Todd Rosenbluth, head of research at VettaFi, recently appeared on the ETF Report on Yahoo Finance to discuss trends in flows within bond mutual funds and ETFs as well as some under-the-radar high dividend yielding ETFs to consider.
The current rotation from bond mutual funds to bond ETFs is part of a larger pattern that has been going on for years of money flowing out of mutual funds, historically equity ones, and into ETFs. While bond mutual funds were a holdout for years for investors, that loyalty appears to be coming to an end as money exits bond mutual funds and is allocated to bond ETFs.
“They have the cost savings, the ability to do some tax-loss harvesting, and get the benefits of higher yield, and there’s much more liquidity tied to fixed income ETFs than there are mutual funds,” Rosenbluth said.
It’s a trend that is expected to continue well into the second half of the year, according to Rosenbluth, as money loss causes investors to become more money conscious, particularly regarding management fees.
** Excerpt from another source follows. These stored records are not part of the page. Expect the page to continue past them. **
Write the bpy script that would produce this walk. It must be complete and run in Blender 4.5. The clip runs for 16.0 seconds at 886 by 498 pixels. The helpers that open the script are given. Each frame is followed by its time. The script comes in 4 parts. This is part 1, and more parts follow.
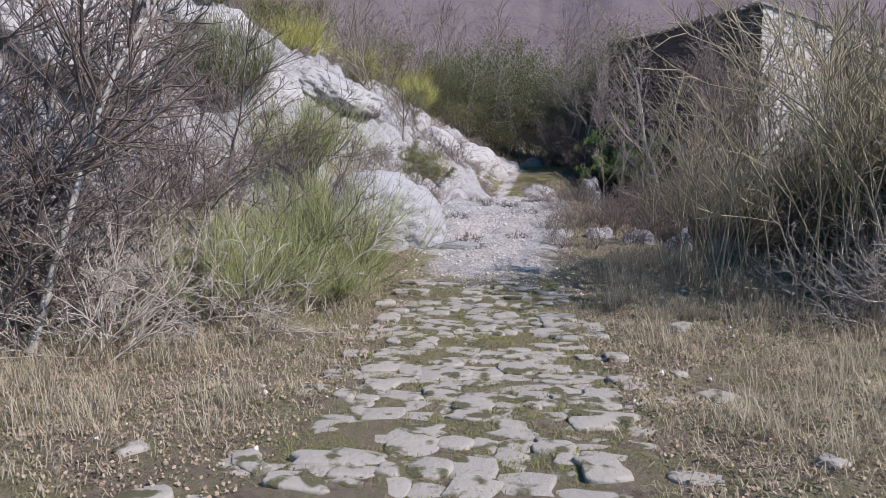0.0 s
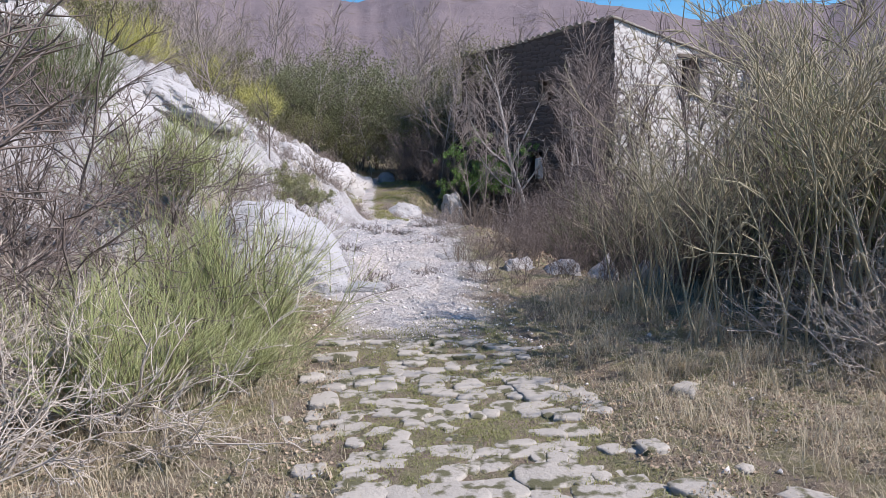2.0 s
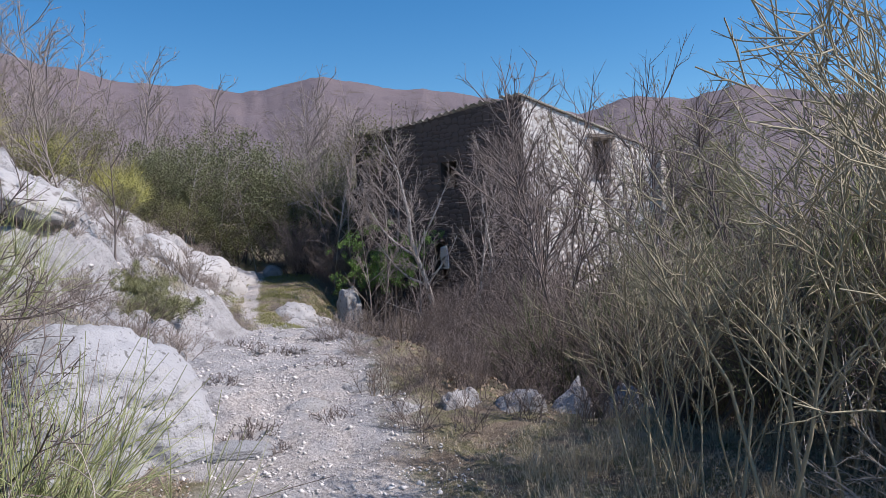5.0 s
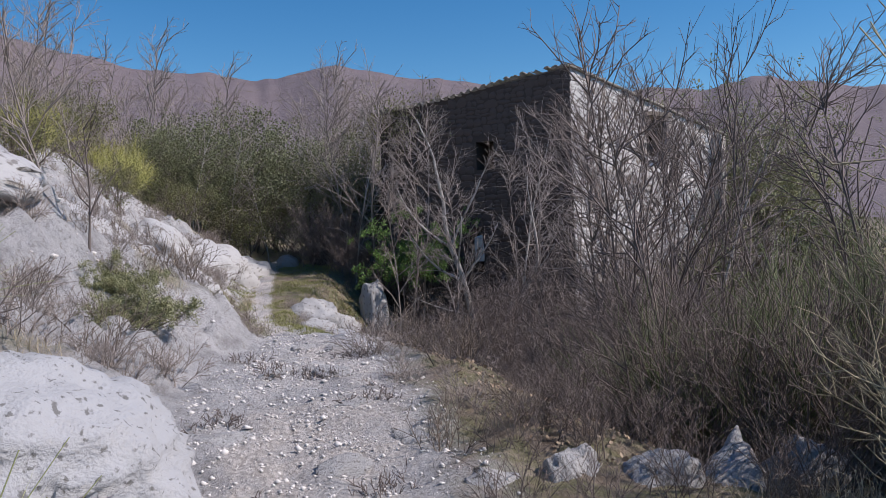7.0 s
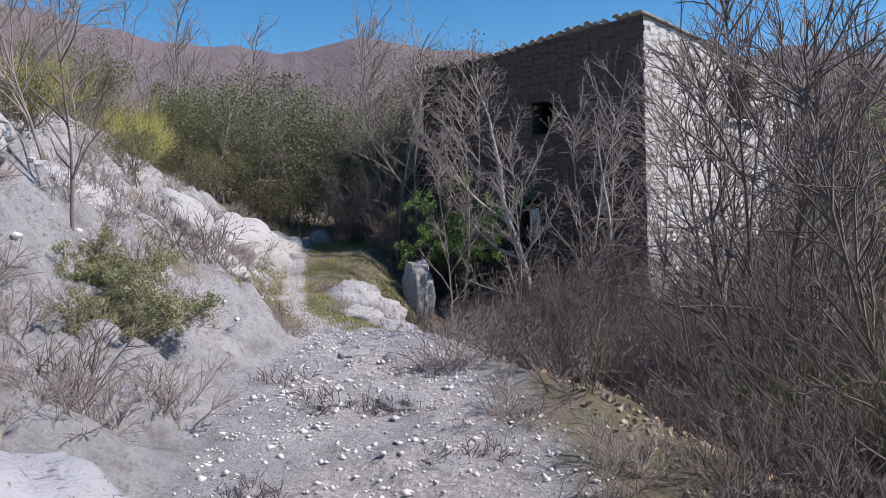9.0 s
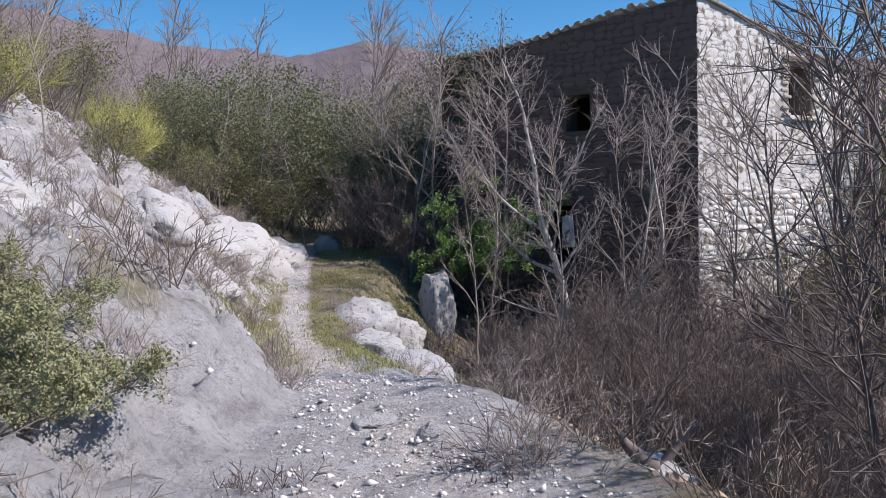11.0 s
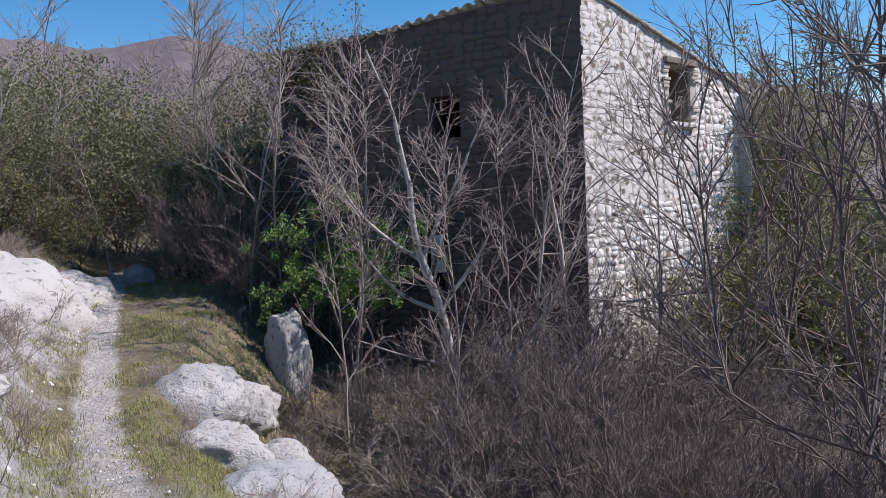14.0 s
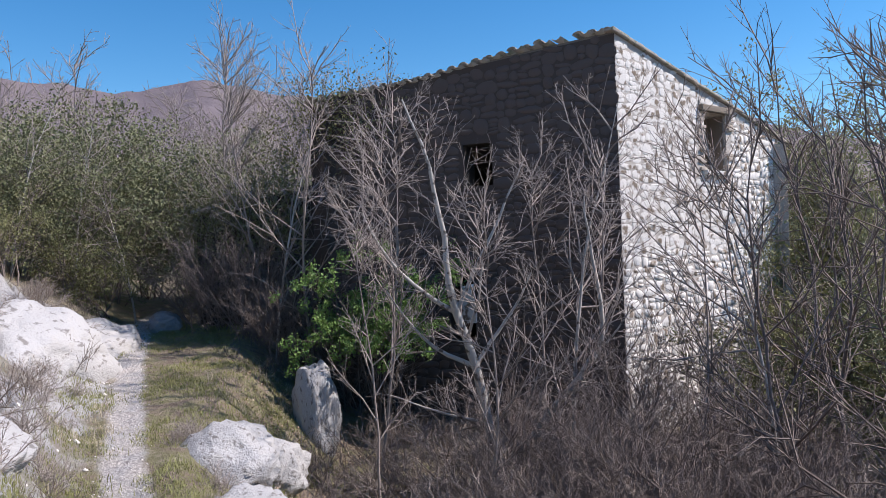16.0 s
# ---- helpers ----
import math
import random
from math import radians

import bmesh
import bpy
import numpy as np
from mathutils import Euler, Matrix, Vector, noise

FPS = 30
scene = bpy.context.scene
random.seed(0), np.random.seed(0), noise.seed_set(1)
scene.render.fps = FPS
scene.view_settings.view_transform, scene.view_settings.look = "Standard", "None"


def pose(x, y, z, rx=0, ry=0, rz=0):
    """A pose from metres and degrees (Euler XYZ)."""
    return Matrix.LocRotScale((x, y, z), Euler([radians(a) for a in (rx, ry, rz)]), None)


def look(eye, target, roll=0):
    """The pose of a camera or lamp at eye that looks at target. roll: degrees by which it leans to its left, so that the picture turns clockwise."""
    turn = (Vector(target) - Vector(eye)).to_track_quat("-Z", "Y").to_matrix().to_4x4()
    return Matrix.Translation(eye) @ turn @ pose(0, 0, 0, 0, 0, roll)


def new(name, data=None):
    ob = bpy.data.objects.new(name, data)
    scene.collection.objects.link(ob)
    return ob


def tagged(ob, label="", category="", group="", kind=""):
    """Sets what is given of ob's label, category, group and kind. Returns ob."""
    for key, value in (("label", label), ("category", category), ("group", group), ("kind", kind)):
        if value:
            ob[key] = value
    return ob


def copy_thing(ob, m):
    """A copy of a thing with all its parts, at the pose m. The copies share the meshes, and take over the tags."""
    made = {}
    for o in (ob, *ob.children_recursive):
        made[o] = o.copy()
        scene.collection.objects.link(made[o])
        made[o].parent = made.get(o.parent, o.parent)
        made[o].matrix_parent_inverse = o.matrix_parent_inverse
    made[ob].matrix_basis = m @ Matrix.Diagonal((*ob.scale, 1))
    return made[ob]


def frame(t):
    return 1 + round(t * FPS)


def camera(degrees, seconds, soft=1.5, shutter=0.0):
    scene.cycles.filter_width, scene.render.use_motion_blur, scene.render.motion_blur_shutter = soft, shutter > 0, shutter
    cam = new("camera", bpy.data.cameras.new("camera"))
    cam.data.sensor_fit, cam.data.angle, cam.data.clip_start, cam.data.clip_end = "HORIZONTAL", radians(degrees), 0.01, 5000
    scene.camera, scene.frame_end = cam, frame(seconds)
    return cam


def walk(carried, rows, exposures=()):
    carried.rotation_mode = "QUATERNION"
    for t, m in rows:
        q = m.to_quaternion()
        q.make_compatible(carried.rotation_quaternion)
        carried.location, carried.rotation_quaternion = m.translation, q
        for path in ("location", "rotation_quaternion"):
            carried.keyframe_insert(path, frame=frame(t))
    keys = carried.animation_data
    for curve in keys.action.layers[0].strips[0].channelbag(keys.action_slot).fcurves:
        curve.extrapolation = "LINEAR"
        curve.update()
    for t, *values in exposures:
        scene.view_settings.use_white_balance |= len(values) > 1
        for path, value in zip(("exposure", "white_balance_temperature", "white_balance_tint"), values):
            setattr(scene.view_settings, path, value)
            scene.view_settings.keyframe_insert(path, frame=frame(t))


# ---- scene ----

# ---- the camera and its walk ----
cam = camera(60.2, 16.0, soft=0.6)
PATH = [
    (0, (1.231, -0.268, 1.629), (0.923, 1.692, 1.376), -0.6),
    (0.5, (0.924, 0.096, 1.704), (0.632, 2.062, 1.479), -1.0),
    (1, (0.573, 0.38, 1.719), (0.449, 2.364, 1.501), 0.2),
    (1.5, (0.227, 0.713, 1.804), (0.342, 2.697, 1.58), -0.2),
    (2, (0.085, 1.203, 1.835), (0.225, 3.184, 1.598), -1.5),
    (2.5, (-0.1, 1.636, 1.856), (0.205, 3.598, 1.61), -1.0),
    (3, (-0.277, 2.159, 1.954), (0.186, 4.09, 1.718), -1.0),
    (3.5, (-0.195, 2.644, 1.973), (0.273, 4.582, 1.814), -1.7),
    (4, (-0.084, 3.01, 1.962), (0.368, 4.958, 1.944), -2.2),
    (6.5, (0.241, 5.877, 1.893), (0.663, 7.831, 1.851), -2.7),
    (7, (0.049, 6.442, 1.916), (0.45, 8.401, 1.869), -2.0),
    (7.5, (0.039, 6.92, 1.898), (0.422, 8.882, 1.846), -2.6),
    (8, (0.06, 7.47, 1.926), (0.412, 9.437, 1.86), -2.3),
    (8.5, (-0.093, 8.06, 1.946), (0.248, 10.03, 1.872), -1.5),
    (9, (-0.11, 8.669, 1.91), (0.221, 10.638, 1.796), -2.0),
    (11.5, (-0.107, 11.162, 1.959), (0.21, 13.134, 1.86), -1.4),
    (12, (-0.019, 11.595, 2.108), (0.281, 13.57, 2.007), -3.1),
    (12.5, (-0.047, 11.981, 2.091), (0.236, 13.958, 1.985), -2.2),
    (13, (-0.107, 12.53, 2.166), (0.212, 14.501, 2.057), -1.8),
    (13.5, (-0.067, 13.07, 2.276), (0.346, 15.023, 2.157), -3.3),
    (14, (-0.091, 13.351, 2.328), (0.666, 15.198, 2.209), -2.5),
    (14.5, (-0.21, 13.561, 2.425), (0.606, 15.387, 2.402), -2.6),
    (15, (-0.199, 13.631, 2.463), (0.589, 15.469, 2.428), -1.8),
    (15.5, (-0.207, 13.655, 2.475), (0.538, 15.51, 2.442), -1.9),
    (16, (-0.204, 13.703, 2.464), (0.516, 15.569, 2.456), -2.2),
]
walk(cam, [(t, look(eye, target, roll)) for t, eye, target, roll in PATH], [(0, 0.12), (0.5, 0.35), (1, 0.05), (2, 0.45), (2.5, 0.4), (3, 0.22), (4, 0.25), (7, 0.0), (8, 0.05), (9, 0.2), (11.3, 0.4), (12, 0.75), (12.5, 0.82), (13.5, 0.5), (14.2, 0.25), (15, 0.5), (16, 0.45)])

# ---- sky and sun ----
SUN_AZ, SUN_EL = 110.0, 45.0        # degrees; azimuth from +y towards +x
world = bpy.data.worlds.new("sky")
scene.world = world
world.use_nodes = True
wn, wl = world.node_tree.nodes, world.node_tree.links
sky = wn.new("ShaderNodeTexSky")
sky.sky_type, sky.sun_disc = "NISHITA", False
sky.sun_elevation, sky.sun_rotation = radians(SUN_EL), radians(SUN_AZ)
sky.altitude, sky.air_density, sky.dust_density, sky.ozone_density = 600, 1.0, 0.0, 3.0
deeper = wn.new("ShaderNodeHueSaturation")
deeper.inputs["Saturation"].default_value = 1.33
wl.new(sky.outputs[0], deeper.inputs["Color"])
wl.new(deeper.outputs[0], wn["Background"].inputs[0])
wn["Background"].inputs[1].default_value = 0.12
sun = new("sun", bpy.data.lights.new("sun", "SUN"))
sun.data.energy, sun.data.angle, sun.data.color = 5.0, radians(0.55), (1.0, 0.915, 0.895)
sun_way = Vector((math.sin(radians(SUN_AZ)) * math.cos(radians(SUN_EL)), math.cos(radians(SUN_AZ)) * math.cos(radians(SUN_EL)), math.sin(radians(SUN_EL))))
sun.matrix_basis = look(sun_way * 60, (0, 0, 0))


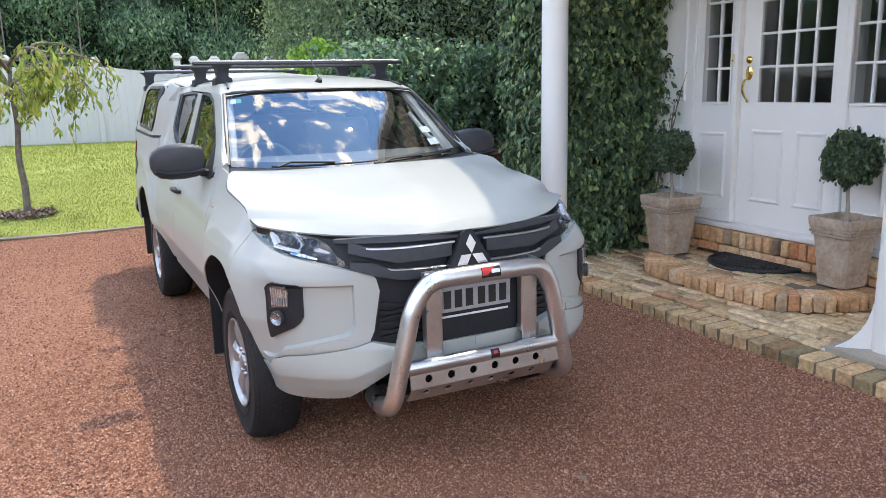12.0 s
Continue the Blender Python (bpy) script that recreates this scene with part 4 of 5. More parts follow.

The added benefits of diversification and liquidity that bond ETFs like the iShares National Muni Bond ETF (MUB ) offer mean that these types of funds will likely continue to see inflows as bond mutual fund losses stay around the 9% mark that they are currently at.
High Dividend ETFs and Market Rotations
Pivoting to talk about dividends, Rosenbluth explained that a recent VettaFi survey found that most advisors are seeking income in high-dividend yielding equities and discussed two funds that might be under the radar currently.
The ALPS Sector Dividend Dogs ETF (SDOG ) is one dividend ETF to consider that is diversified across sectors and includes the five highest yielding stocks on an annualized basis, offering income potential while diversifying for risk.
The Global X SuperDividend U.S. ETF (DIV ) is another dividend fund to consider that includes the highest yielding stocks (currently with a yield above 5%) but does have a heavier weight on utilities
Investors are rotating back into equities as they approach markets with a bit more tolerance for risk than in the first months of 2022. This has been reflected in the money rotation back into ETFs like the iShares Core S&P 500 ETF (IVV ), the Vanguard S&P 500 ETF (VOO ), and the SPDR S&P 500 ETF Trust (SPY ).
“We have seen a rotation away from growth and a rotation towards value for much of the year: growth has underperformed,” Rosenbluth said of areas that investors have moved away from in 2022. “Investors are more conscious about the risks that they’re taking within the equity marketplace in a rising rate environment.”